TxDOT public relations, lobbying arm questioned

Link to article here. Read the damaging evidence TURF’s lawsuit to stop TxDOT’s illegal lobbying and ad campaign to promote toll roads and the Trans Texas Corridor uncovered here.

TxDOT spends $10.5 million to inform public
Key legislator takes issue with how agency’s money is spent
By PEGGY FIKAC
Copyright 2008 Houston Chronicle Austin Bureau
Nov. 30, 2008

AUSTIN — When state lawmakers expressed surprise at the size of the Texas Department of Transportation’s government relations and public affairs operation, they didn’t know the half of it.

The heft of TxDOT’s Government and Public Affairs division, which is budgeted for 63 people and nearly $6.5 million a year, raised eyebrows earlier this year after concerns the agency had promoted issues such as toll roads and the ambitious Trans-Texas Corridor network despite opposition from the public and a number of lawmakers.

It turns out the GPA division is only part of the agency’s public-information picture. Sixty-seven more people do public information or media relations for TxDOT, including those working at the agency’s district office.

TxDOT said it couldn’t tally how much is budgeted for such duties outside of GPA, saying most, if not all, the staffers also perform other tasks. Their salaries alone amount to $4 million a year, according to figures released in response to a public information request from the Houston Chronicle.

That means $10.5 million is spent annually on government and public affairs by TxDOT, largely excluding staffers who promote tourism and travel.

“So, $10.5 million to communicate as poorly as we have communicated is probably not acceptable,” said Rep. Lois Kolkhorst, R-Brenham, a member of the Sunset Advisory Commission, which is considering possible changes at TxDOT and had a hearing earlier this year that included a look at GPA’s size.

Kolkhorst, who pushed a moratorium on privately operated toll roads in 2007, has taken issue with TxDOT’s approach. TxDOT’s commission is appointed by Gov.
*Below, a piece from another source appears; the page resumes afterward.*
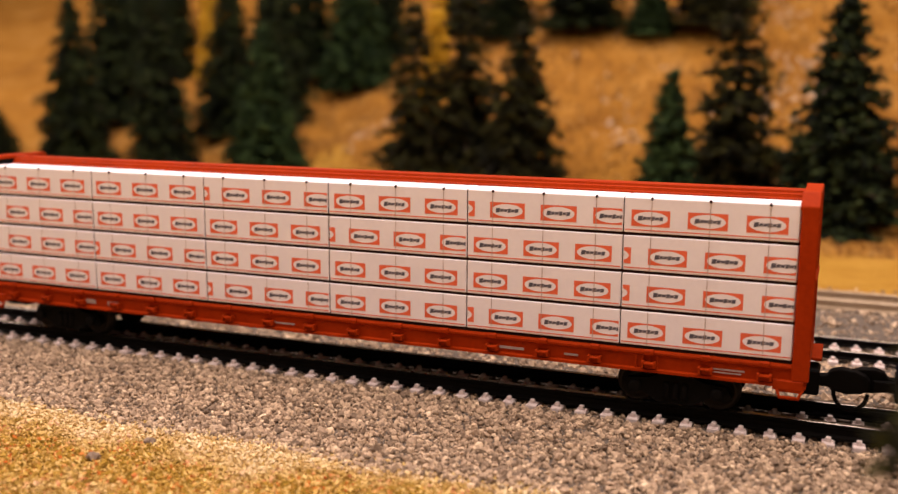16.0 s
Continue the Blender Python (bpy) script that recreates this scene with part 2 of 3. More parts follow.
def tube(bm, points, radius, steps=8, index=0):
    """A round bar along points, millimetres."""
    pts = [Vector(p) for p in points]
    rings = []
    for i, p in enumerate(pts):
        d = (pts[min(i + 1, len(pts) - 1)] - pts[max(i - 1, 0)]).normalized()
        u = d.orthogonal().normalized()
        if i:
            u = (prev - d * prev.dot(d)).normalized()
        prev = u
        v = d.cross(u)
        rings.append([bm.verts.new((p + (u * math.cos(a) + v * math.sin(a)) * radius) * MM) for a in (2 * math.pi * k / steps for k in range(steps))])
    fs = []
    for a, b in zip(rings, rings[1:]):
        fs += [bm.faces.new((a[k], a[(k + 1) % steps], b[(k + 1) % steps], b[k])) for k in range(steps)]
    fs += [bm.faces.new(rings[0][::-1]), bm.faces.new(rings[-1])]
    for f in fs:
        f.material_index, f.smooth = index, True
    bmesh.ops.recalc_face_normals(bm, faces=fs)


def empty(name, m=None):
    ob = new(name)
    ob.empty_display_size = 0.01
    if m is not None:
        ob.matrix_basis = m
    return ob


# ---- ground: one sheet, flat by the tracks, rising into the hill ----
TIE_STEP = 3.63
RAIL_BED = -1.0          # height of the tie tops on the near and middle track
EDGE_Y = -27.0          # where the ballast meets the straw turf
NEAR_Y, FAR_Y, THIRD_Y = 7.2, 48.0, 79.0   # centre lines of the three tracks


def smooth(a, b, v):
    t = min(1.0, max(0.0, (v - a) / (b - a)))
    return t * t * (3 - 2 * t)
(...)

Rick Perry, who has championed toll roads and the Trans-Texas Corridor, and the agency has been accused of too actively following suit.

TxDOT spokesman Chris Lippincott said agency efforts have been within the parameters of the law.

A huge response to town hall meetings and to a solicitation of comments on the Trans-Texas Corridor shows the effectiveness of its efforts, Lippincott said.

He said issues such as toll roads make up only part of TxDOT’s public information operation, which also works to inform people on such things as routes to take when hurricanes are imminent.

“We touch just about everybody in this state that gets in a car or gets on a bus or a train,” he said, “and that requires a lot of interaction.”

Outgoing House Transportation Committee Chairman Mike Krusee, R-Round Rock, said

TxDOT handles complex issues that require communication and public hearings.

Lippincott noted that the amount spent on the GPA division and other public information efforts amounts to a tiny fraction — 0.125 percent, or just over one-tenth of 1 percent of TxDOT’s nearly $8.4 billion annual budget.

He noted TxDOT is in a hiring “chill” affecting the GPA division, which currently has 54 positions filled.

The total is, however, larger than what the other five largest state agencies in Texas calculate they spend under the label of government and public affairs.

The one that comes closest is the Department of State Health Services, with 30 people in its consumer, external affairs and Web office, with a combined budget of $2.54 million. That’s 0.09 percent of the agency’s total annual budget of nearly $2.8 billion.

Among others:

•The Texas Education Agency has 17 people in communications, governmental relations, media services and Web services, budgeted at $1.3 million. The total is nearly 0.005 percent of the $26.3 billion in funds that flow through the agency.
•The Health and Human Services Commission has 21 people in communications and external relations offices, budgeted at nearly $1.6 million — 0.0099 percent of its $16 billion annual budget. That total doesn’t include $2.35 million for advertising work related to two public information campaigns.
•The Department of Aging and Disability Services has 21 people in communications and government relations, with a $1.15 million tab for overhead and salaries nearly 0.019 percent of its total budget of nearly $6.2 billion annually.
•The Texas Department of Criminal Justice has 18 people in government and public affairs, budgeted at $769,717. That’s nearly 0.027 percent of its total budget of nearly $2.9 billion.
But Krusee said that comparing TxDOT to another agency is “not apples-to-apples.”

“They have a different mission, and it’s a far more complex process which requires communication with the public at a level of pervasiveness and complexity probably unmatched elsewhere in state government,” Krusee said.

Kolkhorst said, “The No. 1 thing that the Sunset report talked about was that this agency had lost the trust of the people.

“And how do you lose trust? You lose trust by actions and words, and I’m very disappointed that we’re spending $10.5 million, more than we’ve ever spent, and the trust could not be at a lower level than it is today.”